The loyalty and enthusiasm of the Bufflo fans, however, seem to overshadow their judgment. Should they get their wish—which they will not, since the NFL remains adamant in its refusal to recognize the rival league—the fans would see the Bills' winning streak brought to an abrupt and decisive halt. The score would be something like 48-7—or higher, if Colt Coach Don Shula used his first string units all the way.

The Bills' owner, Ralph Wilson Jr., has indeed built a good team in Buffalo. In the next few years, if he continues to draft as intelligently as he has in the past and to spend money as freely in signing his draft choices, the Bills will be on a par with NFL teams.
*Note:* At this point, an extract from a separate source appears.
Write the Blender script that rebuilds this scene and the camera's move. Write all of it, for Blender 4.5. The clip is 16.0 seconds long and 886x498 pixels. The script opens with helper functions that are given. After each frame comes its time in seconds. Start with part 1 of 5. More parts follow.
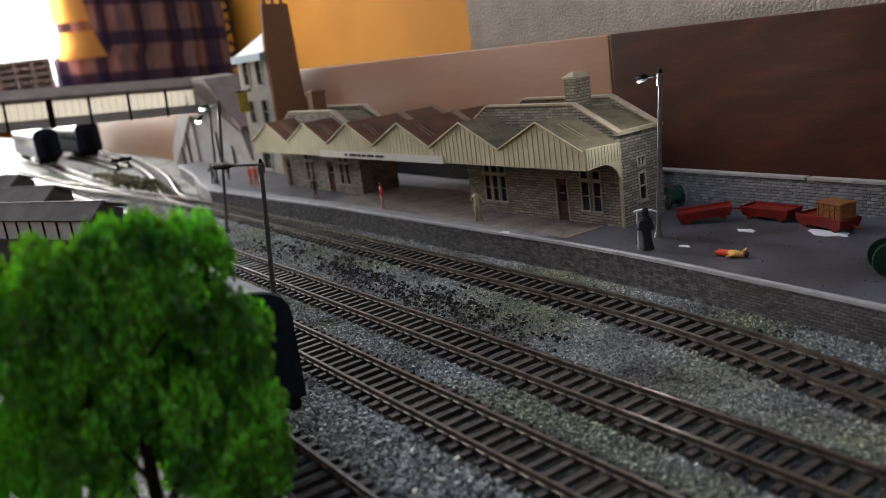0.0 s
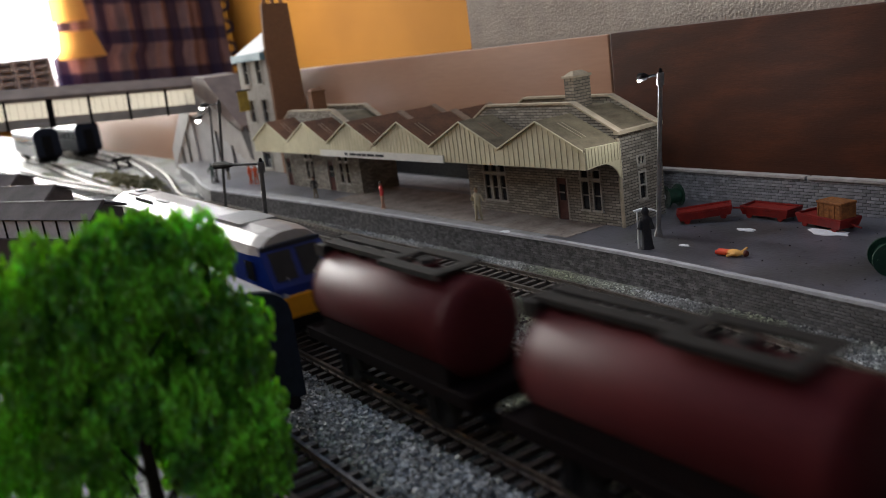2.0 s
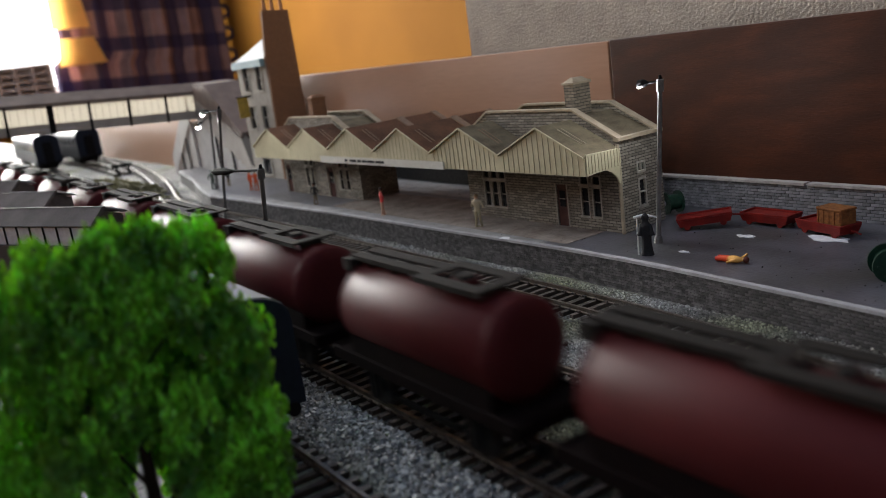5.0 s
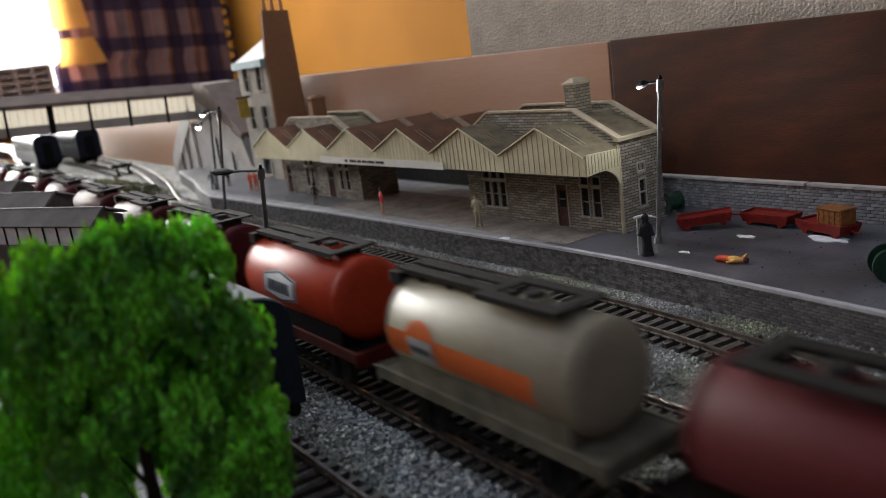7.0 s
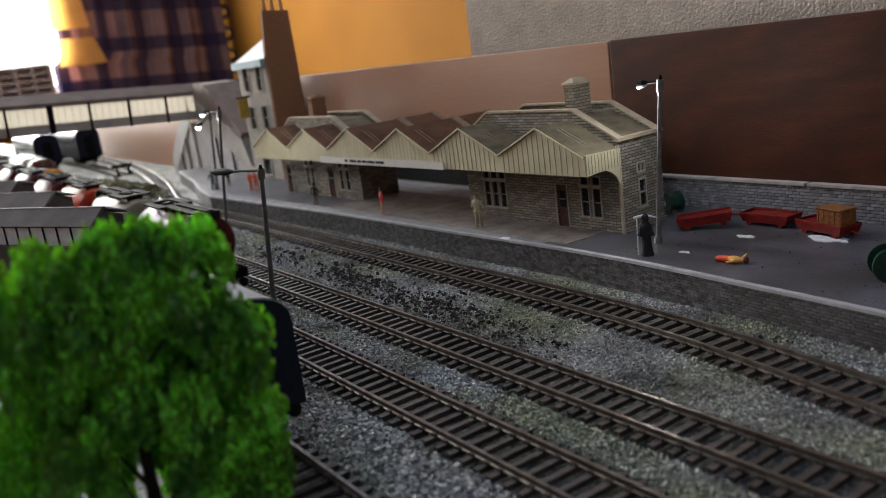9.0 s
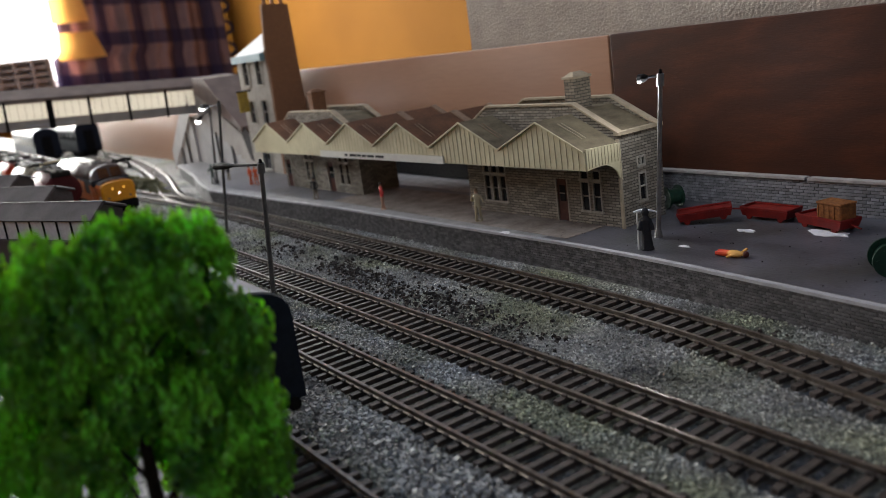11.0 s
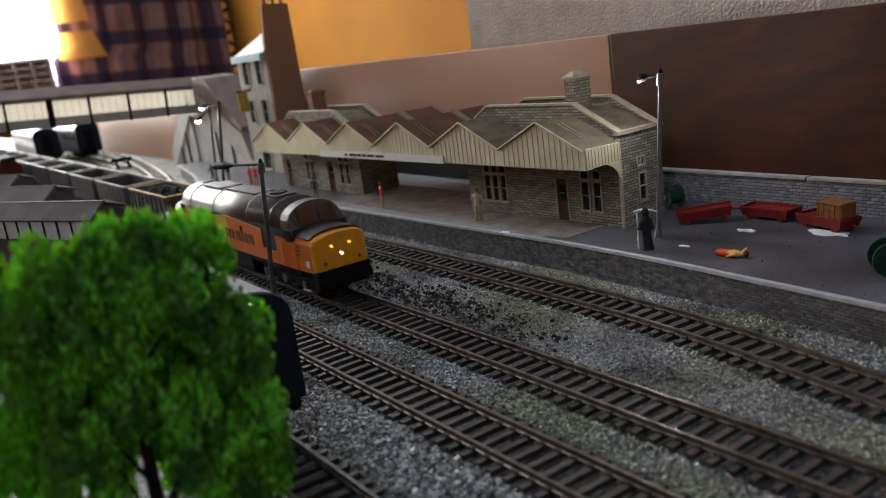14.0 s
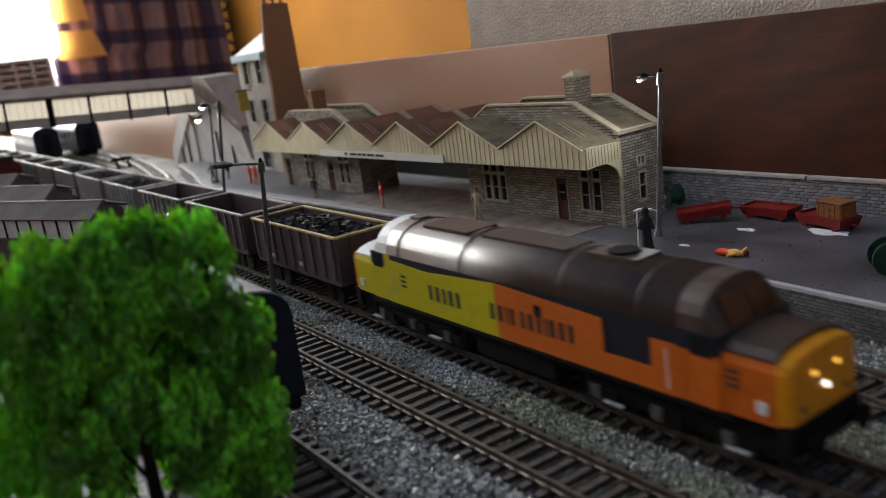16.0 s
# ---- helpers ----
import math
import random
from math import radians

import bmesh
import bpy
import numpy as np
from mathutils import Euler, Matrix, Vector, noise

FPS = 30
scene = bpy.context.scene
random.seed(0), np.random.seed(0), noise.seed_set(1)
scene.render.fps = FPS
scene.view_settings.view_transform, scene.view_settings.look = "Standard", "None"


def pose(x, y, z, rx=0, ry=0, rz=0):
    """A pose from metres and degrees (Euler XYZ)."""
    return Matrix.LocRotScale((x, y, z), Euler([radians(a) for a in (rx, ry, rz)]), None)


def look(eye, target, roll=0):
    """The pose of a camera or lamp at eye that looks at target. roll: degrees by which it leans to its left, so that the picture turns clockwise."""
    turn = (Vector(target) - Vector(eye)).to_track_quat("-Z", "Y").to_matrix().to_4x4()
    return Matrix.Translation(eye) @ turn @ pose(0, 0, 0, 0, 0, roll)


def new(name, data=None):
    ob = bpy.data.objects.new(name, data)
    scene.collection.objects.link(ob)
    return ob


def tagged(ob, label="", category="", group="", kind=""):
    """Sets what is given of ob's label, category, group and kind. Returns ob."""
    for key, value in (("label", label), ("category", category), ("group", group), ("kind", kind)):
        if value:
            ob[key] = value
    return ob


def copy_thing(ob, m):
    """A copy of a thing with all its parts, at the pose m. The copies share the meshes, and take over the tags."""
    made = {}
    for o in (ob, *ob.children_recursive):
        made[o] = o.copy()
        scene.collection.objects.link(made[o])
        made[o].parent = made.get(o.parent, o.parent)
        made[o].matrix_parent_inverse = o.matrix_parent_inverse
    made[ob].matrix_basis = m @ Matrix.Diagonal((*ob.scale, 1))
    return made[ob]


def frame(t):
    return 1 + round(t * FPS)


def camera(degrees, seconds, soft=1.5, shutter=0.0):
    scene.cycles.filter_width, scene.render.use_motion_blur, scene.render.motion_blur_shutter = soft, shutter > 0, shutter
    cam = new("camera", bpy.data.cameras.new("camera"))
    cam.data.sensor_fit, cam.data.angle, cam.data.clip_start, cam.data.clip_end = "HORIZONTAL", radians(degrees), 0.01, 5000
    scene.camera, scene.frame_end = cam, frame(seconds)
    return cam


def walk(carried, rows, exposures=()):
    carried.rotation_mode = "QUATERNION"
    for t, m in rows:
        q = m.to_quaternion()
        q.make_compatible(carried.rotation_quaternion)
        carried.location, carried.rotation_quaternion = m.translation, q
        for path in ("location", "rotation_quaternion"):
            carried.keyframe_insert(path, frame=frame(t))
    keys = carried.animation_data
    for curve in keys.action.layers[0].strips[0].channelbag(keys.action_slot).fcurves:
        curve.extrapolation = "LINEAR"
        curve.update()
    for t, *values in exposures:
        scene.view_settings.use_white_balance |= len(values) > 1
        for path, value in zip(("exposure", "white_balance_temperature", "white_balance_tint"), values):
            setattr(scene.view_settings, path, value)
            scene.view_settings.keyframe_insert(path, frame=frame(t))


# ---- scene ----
# A model railway station on a baseboard in a room, at true model size (4 mm to the foot).
cam = camera(56.49, 16.0, soft=0.8, shutter=0.5)
EYE = Vector((0.0, 0.0, 0.12967))
BASE = look(EYE, (-0.80669, 0.53852, -0.11372), -7.72)
TILT = [(0, 0), (0.8, 0), (1.1, -0.05), (3.0, -0.05), (3.5, 0.02), (4.0, 0.16), (4.6, 0.33), (5.4, 0.41),
        (6.3, 0.41), (9.2, 0.41), (9.8, 0.36), (10.7, 0.06), (11.3, 0.0), (13.5, 0.0), (14.5, -0.03), (16.0, -0.06)]
walk(cam, [(t, BASE @ pose(0, 0, 0, a)) for t, a in TILT])
cam.data.dof.use_dof = True
cam.data.dof.focus_distance = 0.42
cam.data.dof.aperture_fstop = 12.5

# ---- light ----
scene.view_settings.exposure = 0.0
world = bpy.data.worlds.new("world")
scene.world = world
world.use_nodes = True
wn = world.node_tree
sky = wn.nodes.new("ShaderNodeTexSky")
sky.sky_type, sky.sun_disc = "NISHITA", False
sky.sun_elevation, sky.sun_rotation = radians(35), radians(200)
wn.nodes["Background"].inputs[1].default_value = 0.15
wn.links.new(sky.outputs[0], wn.nodes["Background"].inputs[0])


def window_light(name, m, sx, sy, power, color):
    la = bpy.data.lights.new(name, "AREA")
    la.shape, la.size, la.size_y, la.energy, la.color = "RECTANGLE", sx, sy, power, color
    ob = new(name, la)
    ob.matrix_world = m
    return ob


window_light("window_daylight", look((-4.93, 0.10, 0.80), (0.0, 0.2, 0.2)), 1.75, 1.25, 370, (1.0, 0.985, 0.94))
# Added overhead lamp, no such source in view; brightens the level surfaces.
window_light("added_roof_light", look((-1.9, 0.0, 1.52), (-1.9, 0.02, 0.0)), 1.35, 1.05, 17, (1.0, 0.965, 0.90))
# Lamp added out of view so that faces turned to +x are lit.
window_light("added_east_light", look((2.93, 0.075, 0.45), (0.0, 0.34, 0.05)), 0.65, 0.7, 3, (1.0, 0.96, 0.88))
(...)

An assistant AFL coach recently pinpointed the principal difference in the leagues. "No one has had a chance to establish continuity on defense," he said. "To do that, you must keep a defense reasonably intact for four, maybe five years. When I played in the NFL, I played on a unit which had been together that long, and it was a good one. If we made changes in personnel it was one man or at the most, two. We reached a point where communication among the veterans, in the backfield and in the line, was instinctive. I knew precisely how the man beside me would react to any situation. He knew I would protect him and how I would. When a rookie moved into the lineup, we talked to him constantly during a game. We knew all the offenses and we could warn him what to look for. We knew our own defense so well that we did not have to think about that, either. When you have to stop and think of your assignment on every play, it costs you a split second of reaction time, and this game is made up of split-second reactions. You don't have that much time to waste."

Although Buffalo is one of the most stable teams in the AFL, the personnel turnover has been far greater than on any NFL club. For example, the only player still on the team who was on the original roster in 1960 is Elbert Dubenion, the fine flanker. The rest of the club has been acquired since then so that no unit—offensive, defensive, special—has had the time to develop the intuitive play which is necessary for a pro club to become a championship team in the NFL.
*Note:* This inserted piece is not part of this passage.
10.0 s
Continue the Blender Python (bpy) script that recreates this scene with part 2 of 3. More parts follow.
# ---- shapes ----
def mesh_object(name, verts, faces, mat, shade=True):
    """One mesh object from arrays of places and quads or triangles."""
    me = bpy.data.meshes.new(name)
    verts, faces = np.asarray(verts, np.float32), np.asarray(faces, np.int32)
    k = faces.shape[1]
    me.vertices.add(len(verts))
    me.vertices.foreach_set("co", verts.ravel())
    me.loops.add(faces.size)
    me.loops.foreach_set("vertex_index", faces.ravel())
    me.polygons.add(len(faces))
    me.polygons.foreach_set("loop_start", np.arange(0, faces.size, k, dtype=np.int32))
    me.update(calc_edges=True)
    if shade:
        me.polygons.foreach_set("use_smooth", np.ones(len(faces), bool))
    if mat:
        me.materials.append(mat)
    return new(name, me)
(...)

As is true of all AFL clubs, the Buffalo team suffers most on pass defense. With John Unitas throwing to Raymond Berry, Lenny Moore or John Mackey, the Buffalo pass defense would look even worse than it did two weeks ago when Houston's George Blanda threw 68 passes against the Bills and completed 37 of them.
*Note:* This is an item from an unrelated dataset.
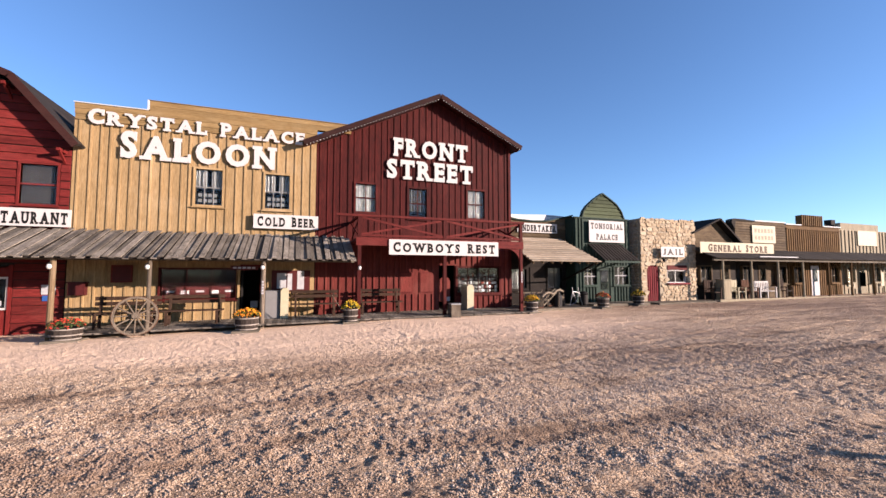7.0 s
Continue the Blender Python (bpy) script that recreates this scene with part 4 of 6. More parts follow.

Conversely, Dubenion, who has averaged nearly 30 yards per catch against defenders in the AFL, would find no one in the Baltimore secondary easy to beat. For instance, in the first game the Bills and Jets played this year, Dubenion beat rookie Bill Pashe for two long touchdown passes and was open deep on two other occasions.

In a position-by-position comparison of the two teams, the Colts rate better than the Bills in almost every case. Unitas, of course, is a far better quarterback, both as a signal caller and as a passer, than either Kemp or Lamonica. Lamonica is potentially a fine quarterback, but he is only in his second year. Even if he threw as well as Unitas and released the ball as quickly—which he does not—he would still be years away from acquiring Unitas' finesse as a field general. Kemp has neither the arm nor the tactical sense, although he has been in pro football for eight years.

The Colts hold as big an edge in pass receivers. In Berry, Mackey and Orr, they have three receivers who are thoroughly familiar with the Unitas pattern of throwing. More to the point, Unitas has thrown to the three of them so often that he knows almost by instinct precisely where they will be on every play. Unlike Kemp or Lamonica, who usually throw after a receiver has made his break because they are not absolutely sure where he will wind up, Unitas often throws while Berry or Orr is still faking, hanging the ball in the air at a point he knows they will reach a second later.

Dubenion is as fast or faster than any of the Colt receivers, but the inept AFL pass defenders have not forced him to learn the moves that the Colt receivers have had to develop against the established secondaries in the NFL. Dubenion and Glenn Bass, the other Buffalo receiver, would be met by a Colt secondary defense which has been together for four years—with the exception of Jerry Logan, who is in his second season. The Colt receivers, on the other hand, would encounter a Buffalo secondary that is playing its first season as a unit. It is a secondary, too, with a rookie on the right corner and another at safety. Berry and Orr have, at one time or another in their careers, put several rookies on waivers when the youngsters were assigned to cover them man to man. It is safe to say that George Byrd and Ha-good Clarke would spend a long afternoon trying unsuccessfully to cover either Colt.